-- START Provided material --
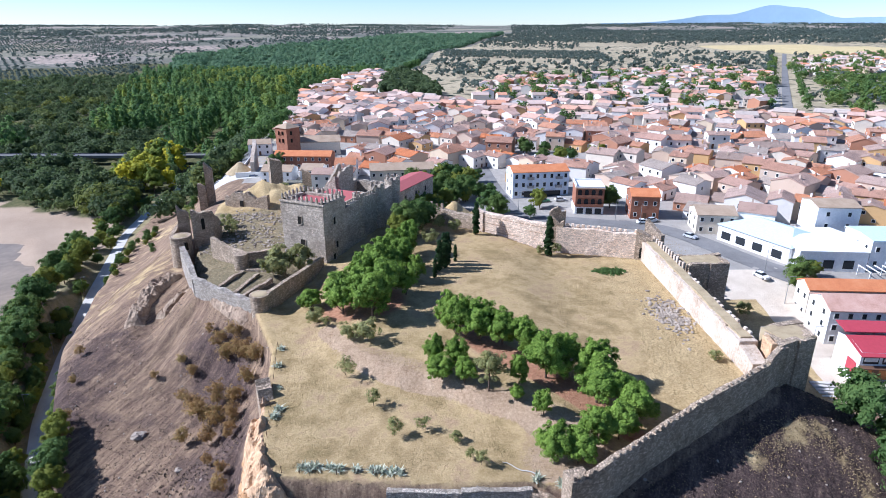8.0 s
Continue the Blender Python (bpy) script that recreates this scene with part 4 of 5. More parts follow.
WIN = window_mesh()
DOOR = mesh_from("door", *quad_box(1.1, 0.12, 2.1), [M["wood_brown"]])
SHARED = {}


def house(name, w, d, storeys, label, rise=None, seed=0, wall_mat=None, roof_mat=None):
    rng = random.Random(seed)
    h = storeys * 2.9 + 0.3
    rise = rise if rise is not None else d * 0.15
    ob = root(name, 0, 0, 0, 0, label, "house")
    part("wall", house_wall(w, d, h, rise), wall_mat or M["house_wall"], ob)
    part("roof", gable_roof(w, d, h, rise), roof_mat or M["house_roof"], ob)
    n = max(2, int(w / 3.4))
    for s in range(storeys):
        for i in range(n):
            x = (i + 0.5) / n * w - w / 2
            if s == 0 and i == seed % n:
                part("door", DOOR, None, ob).matrix_basis = pose(x, -d / 2 - 0.03, 0)
            else:
                part("window", WIN, None, ob).matrix_basis = pose(x, -d / 2 - 0.03, s * 2.9 + 1.0)
    for s in range(storeys):
        part("window", WIN, None, ob).matrix_basis = pose(-w / 2 - 0.03, rng.uniform(-0.2, 0.2) * d, s * 2.9 + 1.0, 0, 0, -90)
    c = part("chimney", SHARED.get("chimney") or mesh_from("chimney", *quad_box(0.6, 0.6, 1.6), [M["house_wall"]]), None, ob)
    SHARED["chimney"] = c.data
    c.location = (rng.uniform(-0.3, 0.3) * w, rng.uniform(-0.2, 0.2) * d, h + rise * 0.55)
    return ob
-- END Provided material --
Requirements:
Go through the listing above and write it out again exactly, dropping the pictures.

Written reply:
8.0 s
Continue the Blender Python (bpy) script that recreates this scene with part 4 of 5. More parts follow.
WIN = window_mesh()
DOOR = mesh_from("door", *quad_box(1.1, 0.12, 2.1), [M["wood_brown"]])
SHARED = {}


def house(name, w, d, storeys, label, rise=None, seed=0, wall_mat=None, roof_mat=None):
    rng = random.Random(seed)
    h = storeys * 2.9 + 0.3
    rise = rise if rise is not None else d * 0.15
    ob = root(name, 0, 0, 0, 0, label, "house")
    part("wall", house_wall(w, d, h, rise), wall_mat or M["house_wall"], ob)
    part("roof", gable_roof(w, d, h, rise), roof_mat or M["house_roof"], ob)
    n = max(2, int(w / 3.4))
    for s in range(storeys):
        for i in range(n):
            x = (i + 0.5) / n * w - w / 2
            if s == 0 and i == seed % n:
                part("door", DOOR, None, ob).matrix_basis = pose(x, -d / 2 - 0.03, 0)
            else:
                part("window", WIN, None, ob).matrix_basis = pose(x, -d / 2 - 0.03, s * 2.9 + 1.0)
    for s in range(storeys):
        part("window", WIN, None, ob).matrix_basis = pose(-w / 2 - 0.03, rng.uniform(-0.2, 0.2) * d, s * 2.9 + 1.0, 0, 0, -90)
    c = part("chimney", SHARED.get("chimney") or mesh_from("chimney", *quad_box(0.6, 0.6, 1.6), [M["house_wall"]]), None, ob)
    SHARED["chimney"] = c.data
    c.location = (rng.uniform(-0.3, 0.3) * w, rng.uniform(-0.2, 0.2) * d, h + rise * 0.55)
    return ob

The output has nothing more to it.